Macron Visit to Bombay Sparks Push for More India-Made Rafale Components

Macron Visit to Bombay Sparks Push for More India-Made Rafale Components

French President Emmanuel Macron's visit to India on Feb. 17, 2026 (ET) accelerated high-stakes discussions on defense industrialisation and bilateral economic ties. Indian leaders used the summit in Bombay to press for a higher share of India-made content in any future Rafale fighter-jet deal while also highlighting new manufacturing wins that underline a shift toward local production and strategic cooperation.

Rajnath presses for higher India-made content in Rafale talks

Defence Minister Rajnath Singh raised a clear demand for a significant increase in India-made components within the scope of ongoing Rafale negotiations. The push is aimed at deepening manufacturing partnerships, securing technology transfer and ensuring that any expanded fighter-jet purchase delivers meaningful workshare for Indian industry.

Paris and New Delhi are understood to be discussing a potential package that could include additional aircraft beyond earlier orders. Indian officials are prioritising local sourcing and offsets, seeking to convert major defence purchases into opportunities for domestic suppliers and for the aerospace supply chain to scale up capacity.

Analysts note the move forms part of a broader defence procurement pivot away from single-source reliance, with New Delhi intent on diversifying suppliers and building self-reliant manufacturing capability. Any enlargement of the Rafale programme would therefore be judged not only on platform numbers but on the share of components and systems produced in India and the depth of technology partnerships established.

Economic and industrial agenda broadens beyond jets

The Macron-Modi talks in Bombay also spotlighted a wider industrial agenda: artificial intelligence cooperation, trade linkages and energy ties that complement the defence docket. The leaders jointly inaugurated a final assembly line for H125 helicopters in Karnataka, a private-sector facility established through a joint venture between Indian and European aerospace firms. The new line marks a first for helicopter manufacturing in India's private sector and signals a tangible step toward localised aviation production.

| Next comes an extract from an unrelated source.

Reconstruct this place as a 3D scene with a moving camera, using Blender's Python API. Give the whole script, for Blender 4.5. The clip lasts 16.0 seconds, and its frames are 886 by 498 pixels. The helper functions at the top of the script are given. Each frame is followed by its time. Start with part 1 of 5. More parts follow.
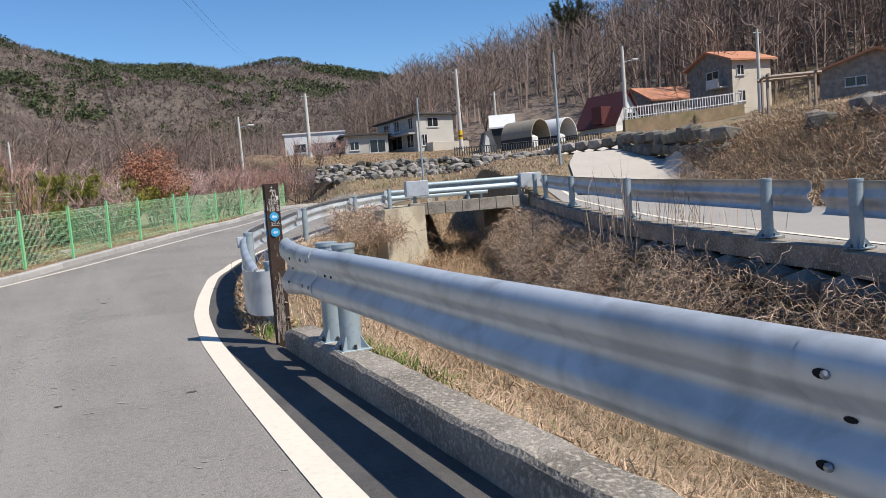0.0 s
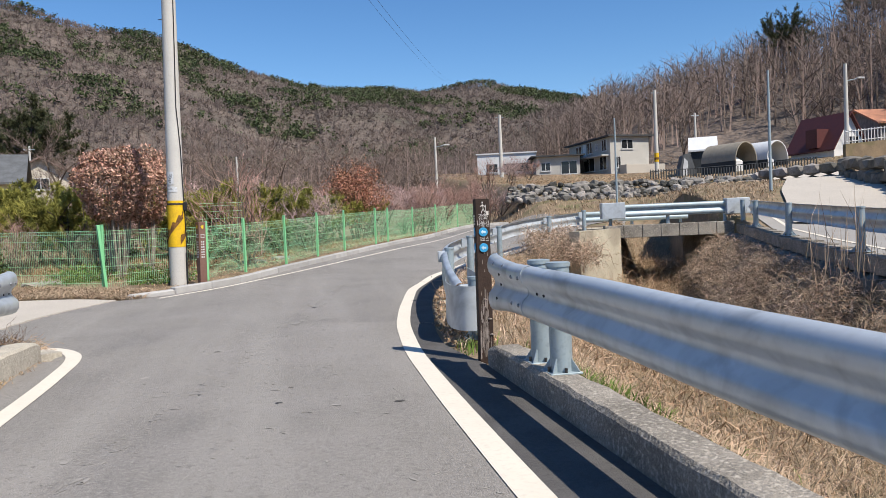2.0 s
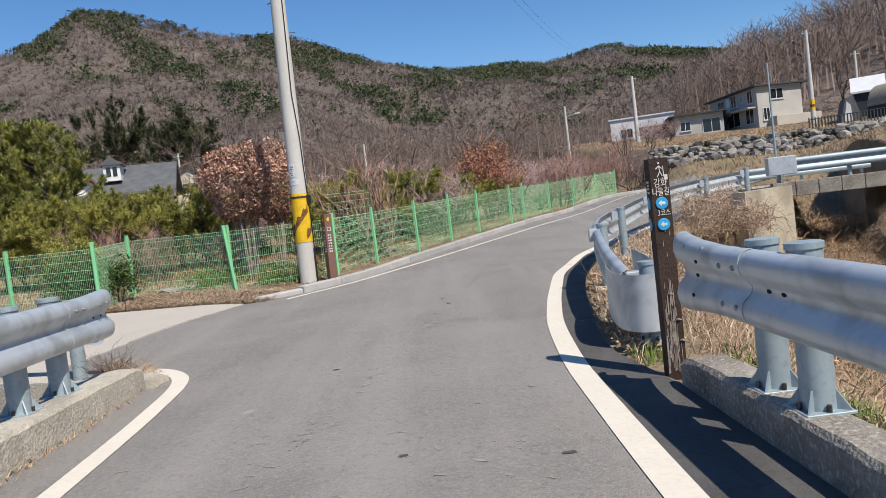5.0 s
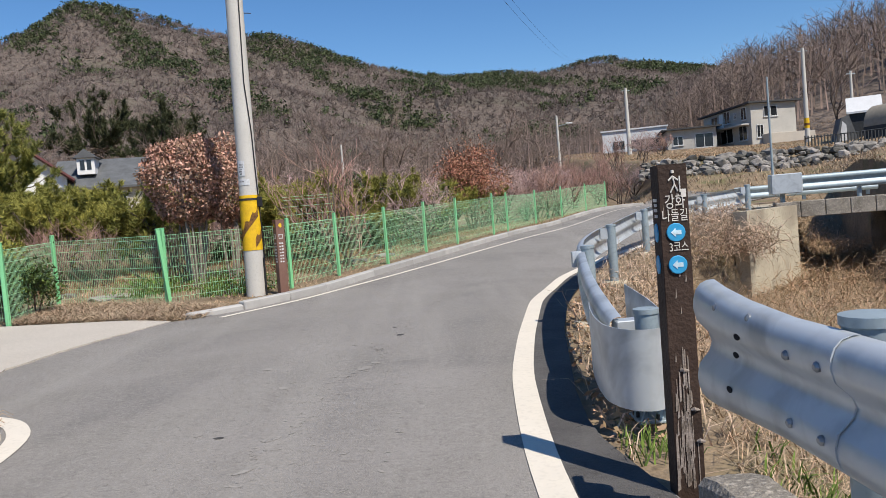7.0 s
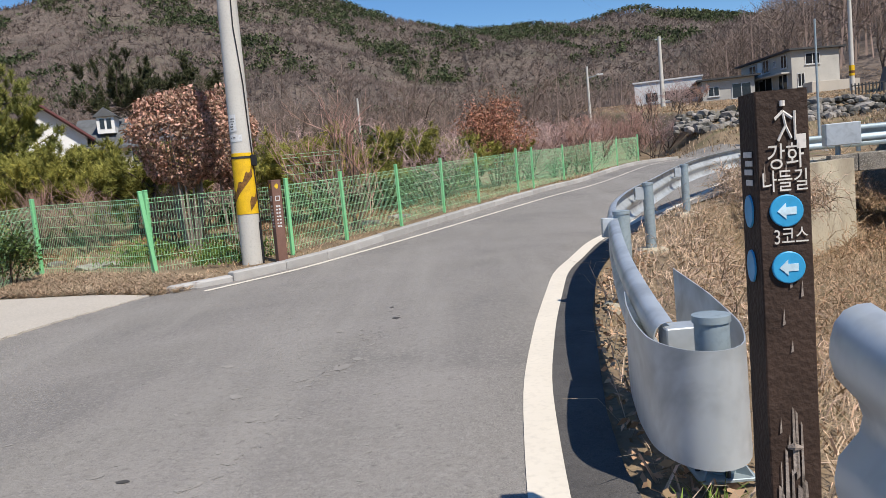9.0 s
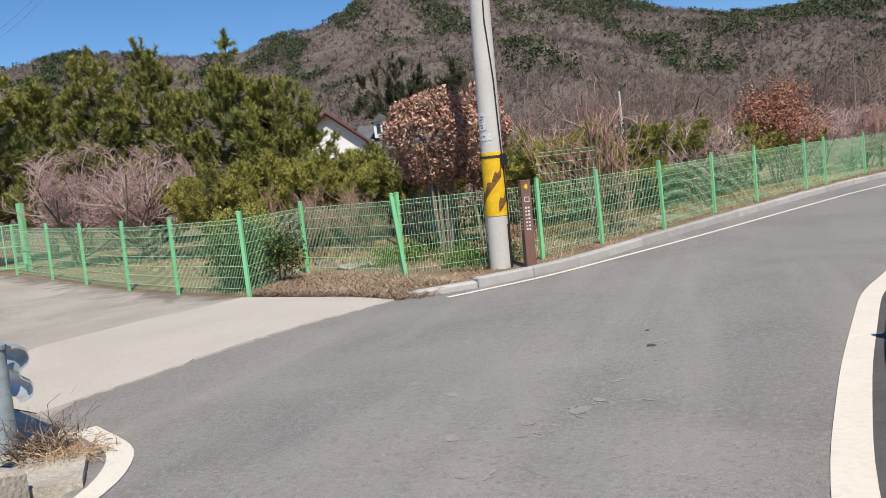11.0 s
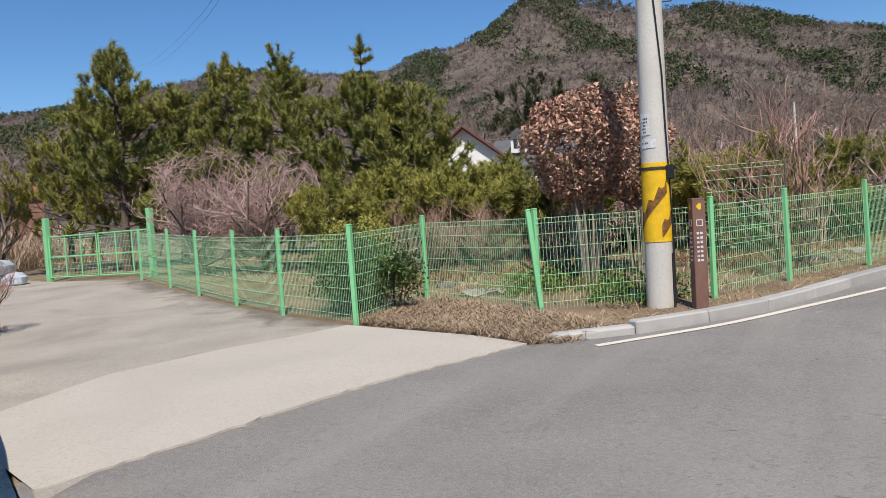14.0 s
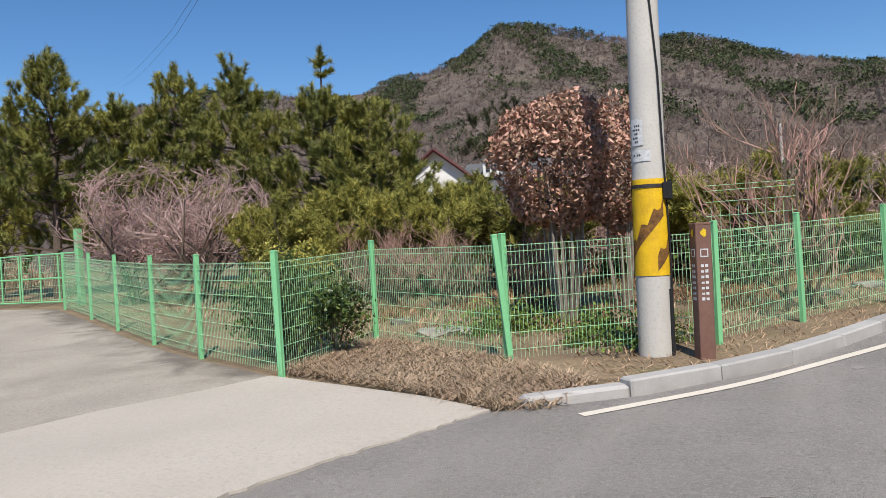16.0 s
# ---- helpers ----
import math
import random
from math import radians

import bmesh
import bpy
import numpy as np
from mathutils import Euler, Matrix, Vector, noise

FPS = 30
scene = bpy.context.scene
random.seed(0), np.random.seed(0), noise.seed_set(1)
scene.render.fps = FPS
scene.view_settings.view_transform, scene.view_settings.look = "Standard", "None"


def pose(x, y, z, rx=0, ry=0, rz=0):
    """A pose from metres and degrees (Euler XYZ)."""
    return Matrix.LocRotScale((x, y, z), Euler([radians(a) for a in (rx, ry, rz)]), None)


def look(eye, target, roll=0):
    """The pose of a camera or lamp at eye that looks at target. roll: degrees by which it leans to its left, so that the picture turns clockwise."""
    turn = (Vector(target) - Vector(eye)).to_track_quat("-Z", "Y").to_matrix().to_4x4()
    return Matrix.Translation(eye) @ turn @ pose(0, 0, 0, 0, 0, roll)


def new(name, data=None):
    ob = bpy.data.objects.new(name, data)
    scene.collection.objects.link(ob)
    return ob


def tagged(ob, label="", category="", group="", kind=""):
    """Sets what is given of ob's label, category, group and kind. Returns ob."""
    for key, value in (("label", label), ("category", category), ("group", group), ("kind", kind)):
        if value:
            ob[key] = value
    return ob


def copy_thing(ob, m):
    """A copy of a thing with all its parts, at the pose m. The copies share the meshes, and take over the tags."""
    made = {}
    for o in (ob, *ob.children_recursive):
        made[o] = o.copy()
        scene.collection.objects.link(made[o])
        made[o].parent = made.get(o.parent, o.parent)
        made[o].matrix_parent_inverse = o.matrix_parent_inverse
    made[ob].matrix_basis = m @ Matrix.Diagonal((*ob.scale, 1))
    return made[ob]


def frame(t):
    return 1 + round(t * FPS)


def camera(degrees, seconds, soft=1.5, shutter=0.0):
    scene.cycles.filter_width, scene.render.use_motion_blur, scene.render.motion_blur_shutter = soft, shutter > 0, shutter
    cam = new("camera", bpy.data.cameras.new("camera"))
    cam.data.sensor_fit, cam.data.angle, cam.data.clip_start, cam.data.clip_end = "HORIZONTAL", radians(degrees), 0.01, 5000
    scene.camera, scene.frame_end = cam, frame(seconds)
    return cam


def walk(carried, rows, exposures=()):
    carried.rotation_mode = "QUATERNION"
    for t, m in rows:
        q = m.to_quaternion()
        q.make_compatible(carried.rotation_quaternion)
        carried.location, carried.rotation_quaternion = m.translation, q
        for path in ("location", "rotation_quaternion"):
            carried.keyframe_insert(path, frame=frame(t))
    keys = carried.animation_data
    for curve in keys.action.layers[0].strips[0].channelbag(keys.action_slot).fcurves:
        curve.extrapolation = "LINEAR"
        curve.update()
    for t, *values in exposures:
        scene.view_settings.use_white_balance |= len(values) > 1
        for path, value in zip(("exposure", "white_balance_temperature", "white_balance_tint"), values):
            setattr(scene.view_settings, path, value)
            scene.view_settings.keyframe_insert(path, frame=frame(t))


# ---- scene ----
cam = camera(61.5, 16.0, soft=0.75)
SCALE = 0.83  # metres to one unit of the plan below
METRES, EYE, TILT, LEAN, TURN = 11.0 * SCALE, 1.45 * SCALE, 0.0, 0.0, -25.3
ROWS = [
    (0.0, 0.0, 0.0, 0.0, -0.36, -4.48, 4.56),
    (0.5, -0.0, 0.0007, 0.002, 2.3, -3.4, 4.5),
    (1.0, -0.0092, 0.007, 0.0007, 5.98, -2.53, 3.77),
    (1.5, -0.0156, 0.0099, 0.0008, 9.35, -2.3, 2.78),
    (2.0, -0.0229, 0.0142, -0.0017, 13.96, -2.0, 2.47),
    (2.5, -0.0233, 0.0267, -0.0016, 19.12, -1.14, 3.67),
    (3.0, -0.0193, 0.056, 0.0018, 23.55, -0.53, 5.1),
    (3.5, -0.031, 0.0753, 0.0022, 25.63, -0.5, 5.69),
    (4.0, -0.0501, 0.095, 0.0023, 26.28, -0.49, 5.68),
    (4.5, -0.0632, 0.1282, 0.0024, 26.07, -1.24, 6.26),
    (5.0, -0.0791, 0.1633, 0.0007, 24.23, -2.91, 6.88),
    (7.5, -0.1224, 0.3788, 0.0055, 23.47, -2.48, 4.7),
    (8.0, -0.1335, 0.4149, 0.0062, 23.32, -3.73, 4.76),
    (10.5, -0.1633, 0.5417, 0.0044, 38.91, -5.75, 6.57),
    (11.0, -0.1875, 0.5583, 0.0079, 45.66, -3.9, 6.02),
    (11.5, -0.2022, 0.5823, 0.0109, 50.92, -2.88, 4.68),
    (12.0, -0.2175, 0.5994, 0.0086, 54.0, -3.48, 3.93),
    (12.5, -0.2433, 0.612, 0.0082, 56.39, -3.44, 3.43),
    (13.0, -0.2738, 0.6345, 0.0076, 57.85, -2.91, 3.58),
    (13.5, -0.3072, 0.6599, 0.0076, 57.55, -2.48, 3.89),
    (14.0, -0.3405, 0.6837, 0.0091, 55.92, -1.7, 3.96),
    (14.5, -0.3715, 0.7187, 0.0126, 54.27, -0.9, 3.92),
    (15.0, -0.4092, 0.7434, 0.0123, 53.33, -0.38, 3.83),
    (15.5, -0.441, 0.7783, 0.0105, 53.72, -0.0, 3.57),
    (16.0, -0.4728, 0.806, 0.0111, 53.85, 0.06, 3.44),
]
walk(cam, [(t, pose(0, 0, EYE, TILT, LEAN, TURN) @ pose(METRES * x, METRES * y, METRES * z, 90 + pitch, roll, yaw)) for t, x, y, z, yaw, pitch, roll in ROWS], [(0.0, 0.27), (3.2, 0.30), (4.2, 0.18), (8.0, 0.14), (11.0, 0.15), (11.8, 0.23), (12.6, 0.16), (14.0, 0.08), (16.0, 0.10)])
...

That industrial milestone is likely to be held up as a model for how future aerospace projects can be structured: combinations of foreign technology, Indian manufacturing capacity and private-sector execution. For policymakers, the objective is to translate headline agreements into factory floors, supplier development programmes and skills upgrades that create high-value jobs across regions.

Implications for timelines, procurement and geopolitics

If the Rafale discussions yield a larger order with increased local content, the ramifications will be felt across procurement timelines and the domestic defence ecosystem. Localising key subsystems and components adds complexity to delivery schedules but promises longer-term resilience for supply chains and maintenance capability within India.

Geopolitically, deeper defence-industrial ties with France further anchor New Delhi's partnerships in the Indo-Pacific while offering a degree of strategic balance as India recalibrates older procurement relationships. Observers expect a series of follow-up commercial and technical negotiations to determine exact workshare, certification pathways and offset commitments. Industry players on both sides will be watching the next weeks for memorandums of intent and contracting signals that will define investment flows and production ramps.

For now, the Bombay summit has placed local manufacturing and technology transfer squarely at the centre of bilateral cooperation, converting diplomatic momentum into concrete industrial priorities that could reshape India's aerospace and defence landscape over the next decade.